Dump Truck Full of Dead Babies

Full of dead babies
"What's worse than a dump truck full of dead babies?" my teenage niece asks me. I shake my head. "Unloading them with a pitchfork," she answers with perfect deadpan timing. I laugh. I laugh so hard tears come from my eyes and my sides feel like they're being gripped by a monster's gigantic hand.

I haven't laughed like this in four, maybe five months. I don't know. It's been so long I can't remember.

I've been in a fog. A daze. A darkness that won't release me. The longest depressive state I've ever been in. Still is. I don't know yet.  That's how it works--just creeps in and never leaves.

My struggles with depression are not something I talk much about. As I recently told one well-known dad blogger who knows a little something about the topic, writing about my chronic depression isn't what I want to be known for. There are some, like this guy's wife, who do talk about it, and they have a gift for helping others as a result. Then there are others for whom blogging about depression is their jam, and they play it like a harp for comments and page views. I am too afraid of coming off as the later.

Besides, depression is ...depressing. Who wants to read about that all the time. Plus I'm a guy. Guys aren't supposed to be depressed. We're supposed to provide for our families, drive luxury SUV's, and have hair like Don Draper.
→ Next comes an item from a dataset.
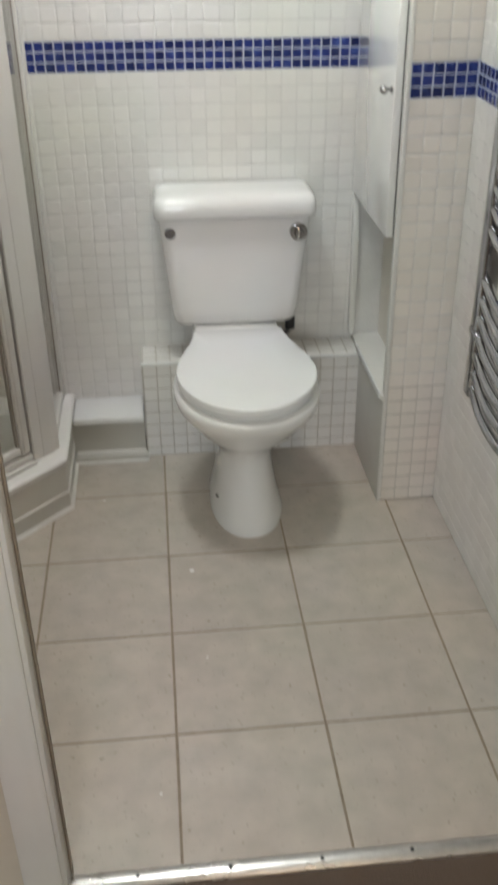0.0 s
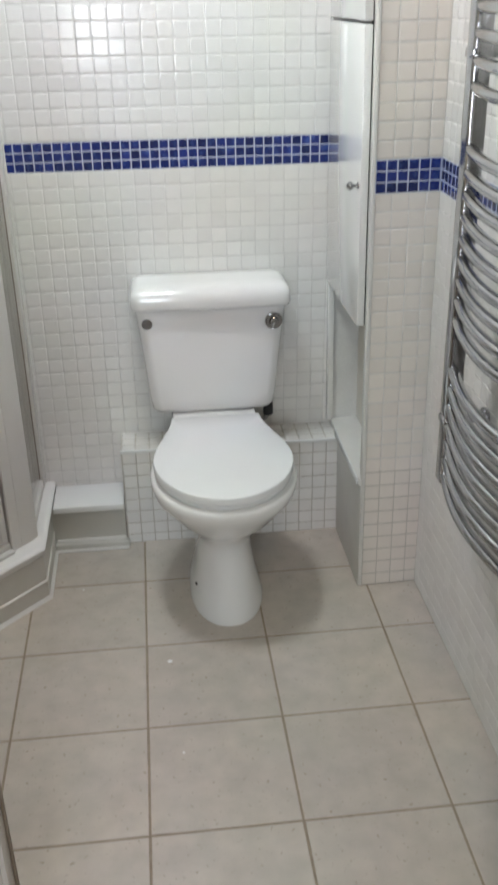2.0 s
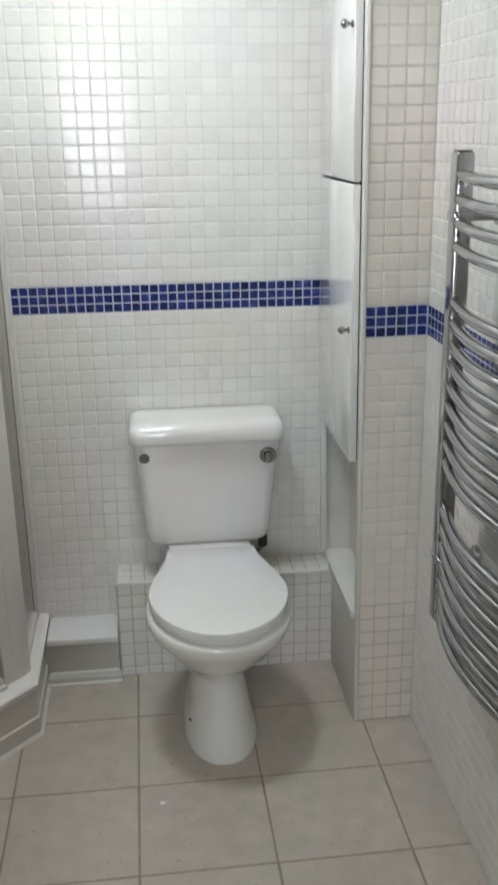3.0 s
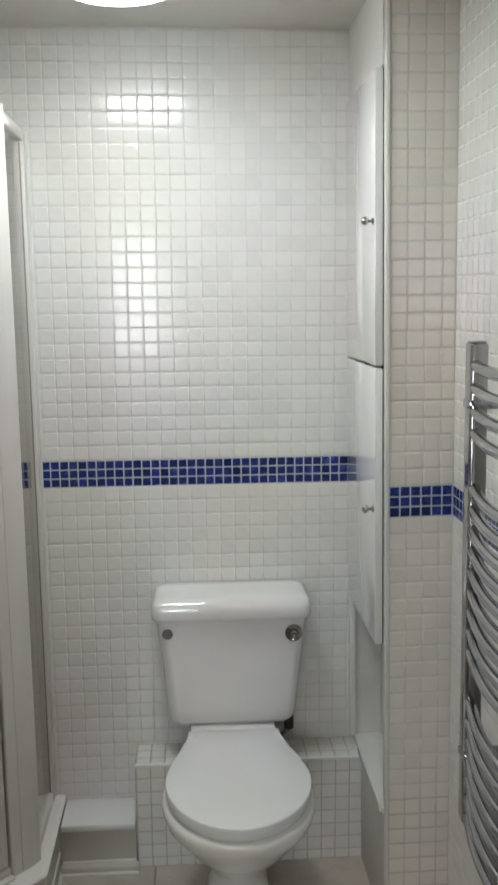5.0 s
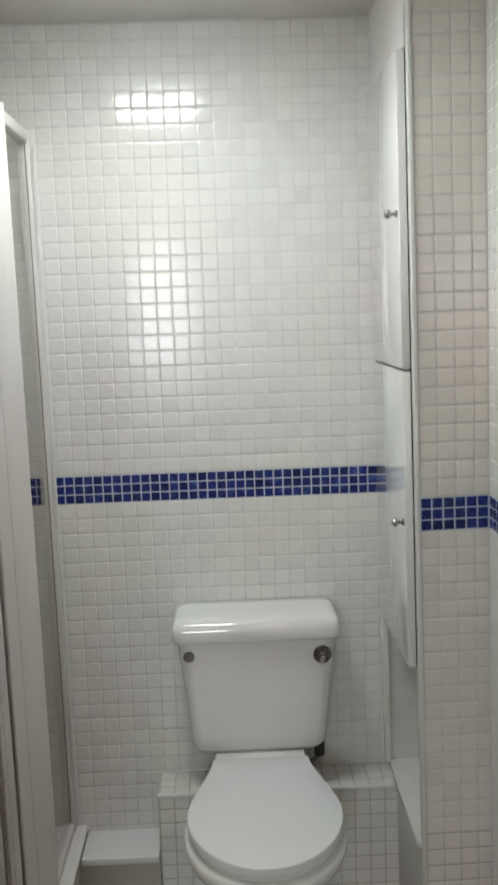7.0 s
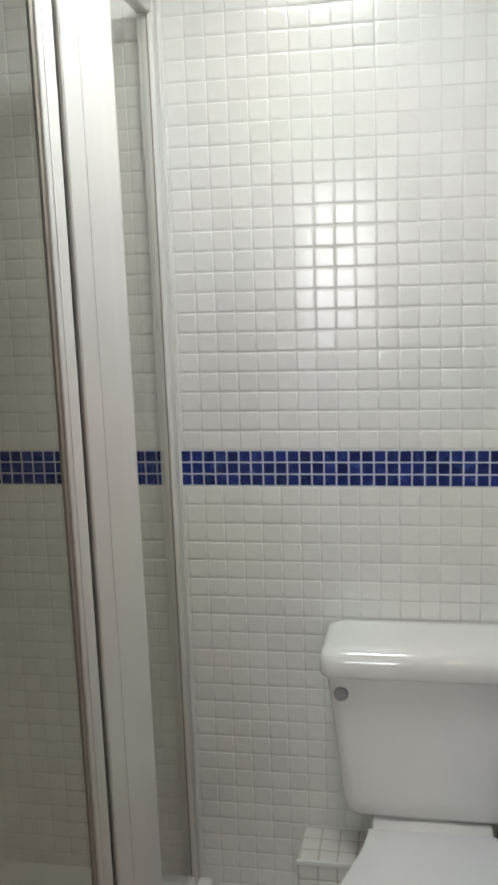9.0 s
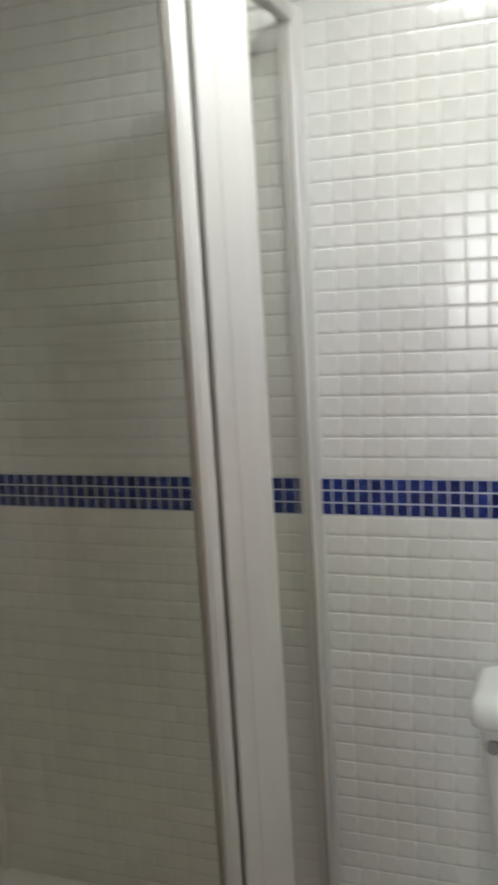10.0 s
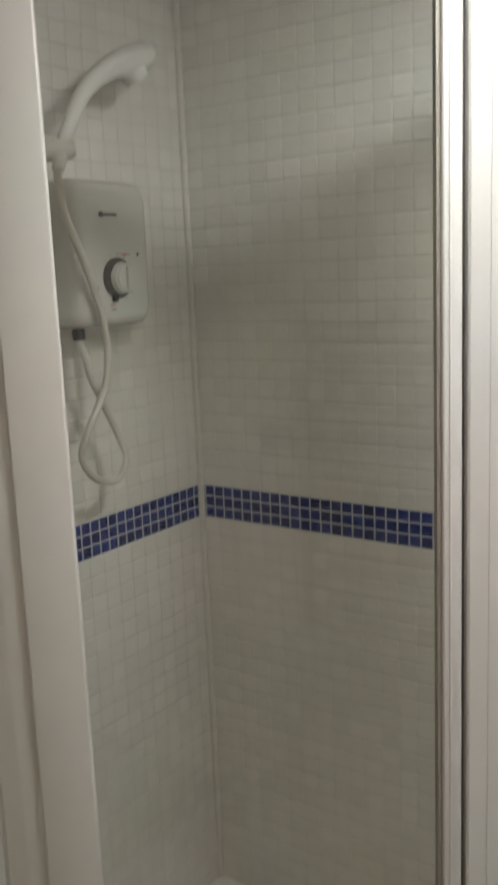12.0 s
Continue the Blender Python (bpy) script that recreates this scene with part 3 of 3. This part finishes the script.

Either that or we're supposed to be so slovenly stupid that our lone hope for survival is dependent on the female of our species. 

Honestly, both extremes sound depressing to me. Either way, there is no middle ground, no spectrum of reality where a guy can say, "Hey, I'm so depressed, I'd rather shovel dead babies from the rusty bed of a 25-ton Caterpillar than get up and face another day." Try using that line and not get some looks.

I'm of the opinion that it's easier for a man to admit he is gay than it is to admit he is depressed. For one, the very term gay (to be happy) has depressed (to wallow in a pit of dead babies) beat by a long shot. Done deal. When opening up about being gay, most people (the non-judgey ones at least), pat the person on back and applaud his courage to be himself (and rightfully so). "Well, done," they say. Mention that you deal with constant depression and you usually get an empathetic response followed by, "Are you on any medication?" The irony in this is that the depression is just as much a part of a person as is being gay for someone else.

To answer the question, yes, medication is involved. I've sampled the buffet on the dining car of the pharmaceutical crazy train. Sometimes it helps just long enough for you to get a few hours of work done, or to write a blog post, or to listen to your kids for a change or to sound completely normal to others, or perhaps not. It's never the same, and the effects never last. Eventually you'll pull back the curtain and see who's still really running OZ.

Today I do something different. Today I go for a run. It kills me. My lungs are blazing after only a minute and thirty-seven seconds. People walking their dogs pass me. I am dying. I can't see how this is supposed to be good for me. I try to forget about all the fears and worries as my feet pound (shuffle) against the pavement, and over the music from my iPod I hear my niece's voice. "Hey Uncle Pookie, what do your friends have in common with a tree?" There's a pause before the punchline. "If you hit them enough times with an ax they'll both fall down." I laugh again.